**** Information provided ****

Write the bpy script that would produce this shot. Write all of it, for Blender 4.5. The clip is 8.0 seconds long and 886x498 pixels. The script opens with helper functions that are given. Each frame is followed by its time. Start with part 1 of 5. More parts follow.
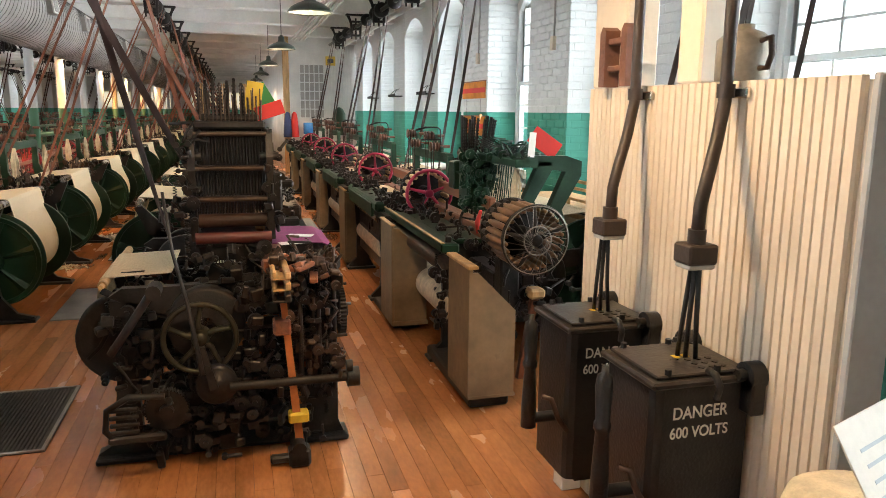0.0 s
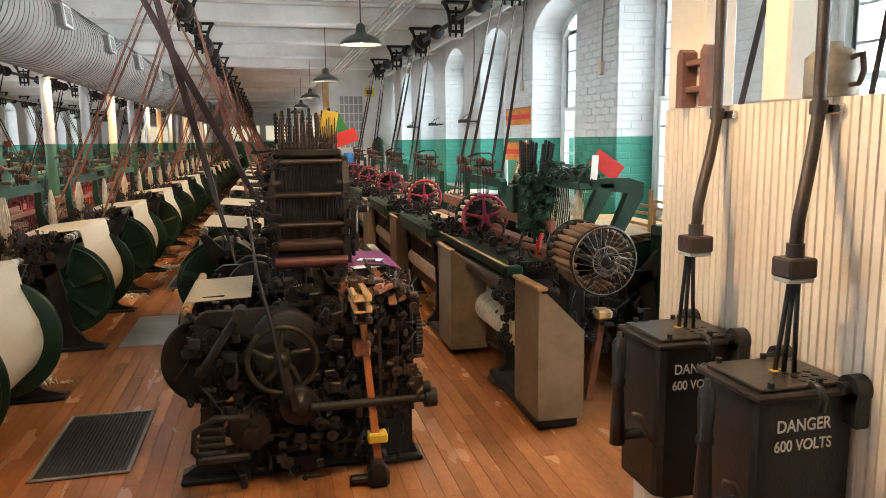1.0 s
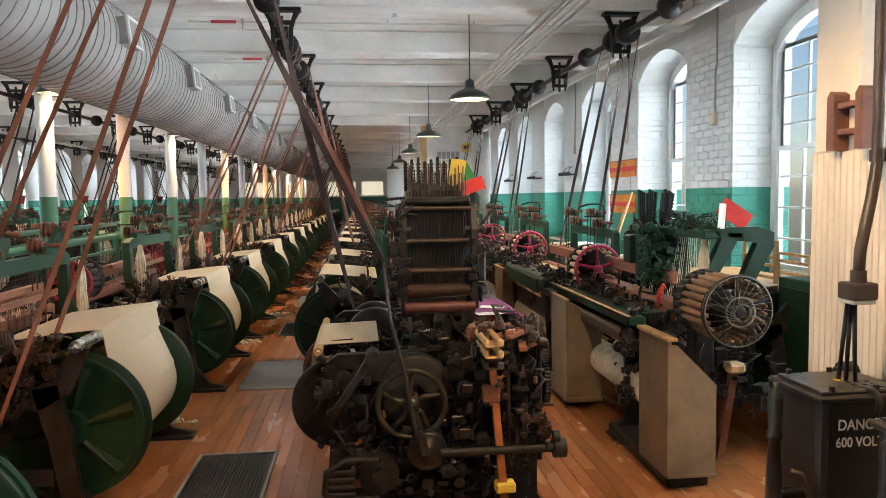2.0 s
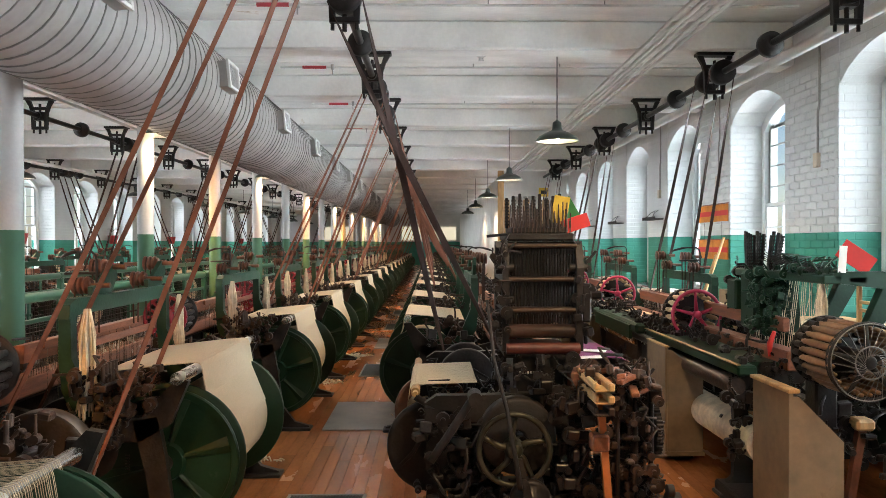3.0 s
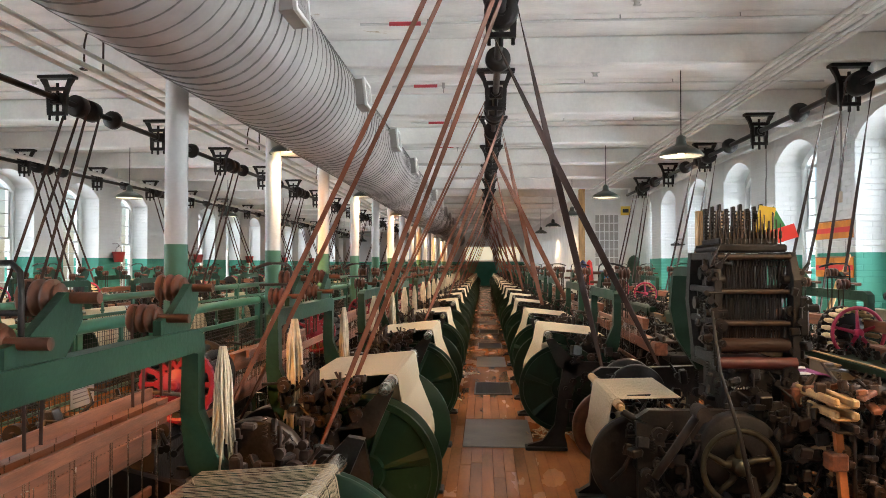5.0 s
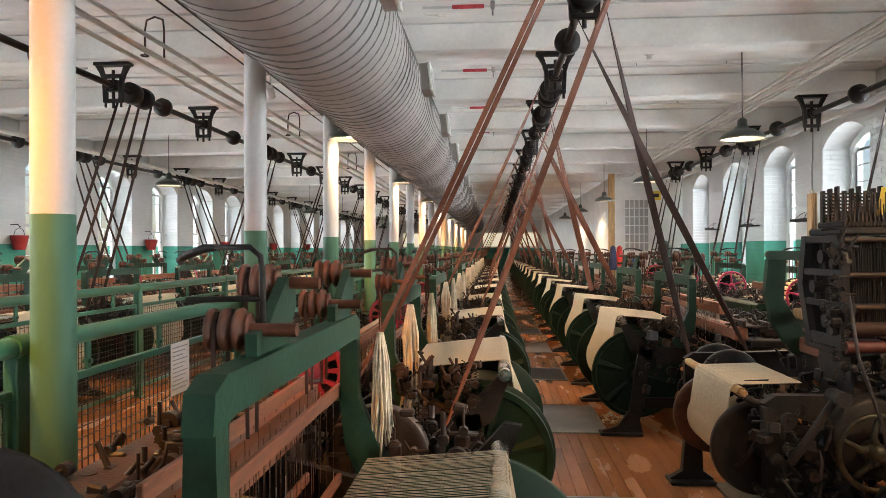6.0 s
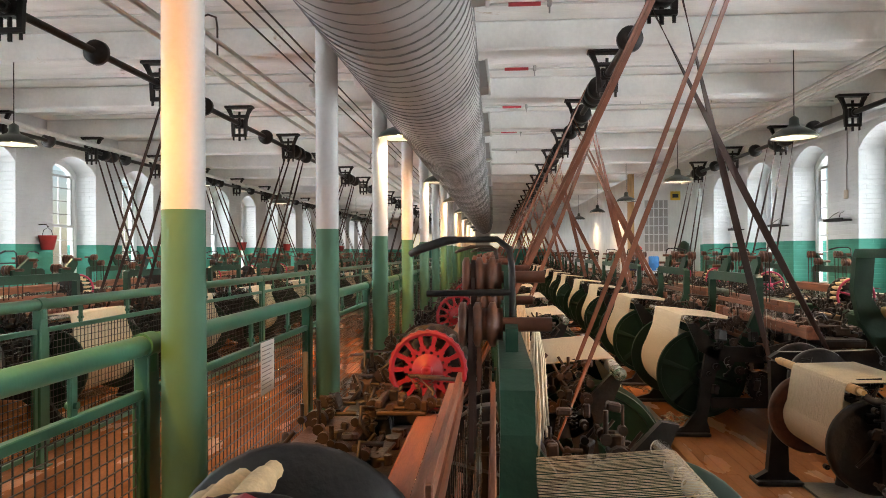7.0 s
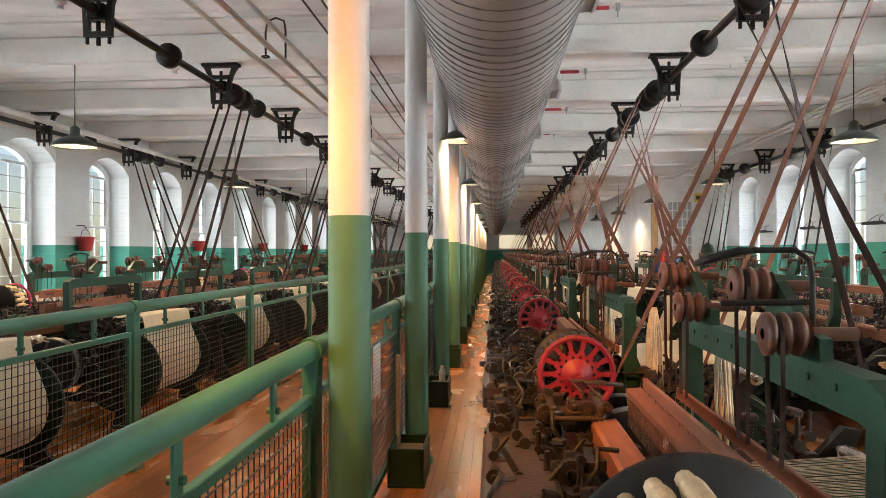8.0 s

****

◆ Your objective ◆
Could you repeat all of the material exactly? Pictures should not be copied.

◆ Answer to this exercise ◆
Write the bpy script that would produce this shot. Write all of it, for Blender 4.5. The clip is 8.0 seconds long and 886x498 pixels. The script opens with helper functions that are given. Each frame is followed by its time. Start with part 1 of 5. More parts follow.
0.0 s
1.0 s
2.0 s
3.0 s
5.0 s
6.0 s
7.0 s
8.0 s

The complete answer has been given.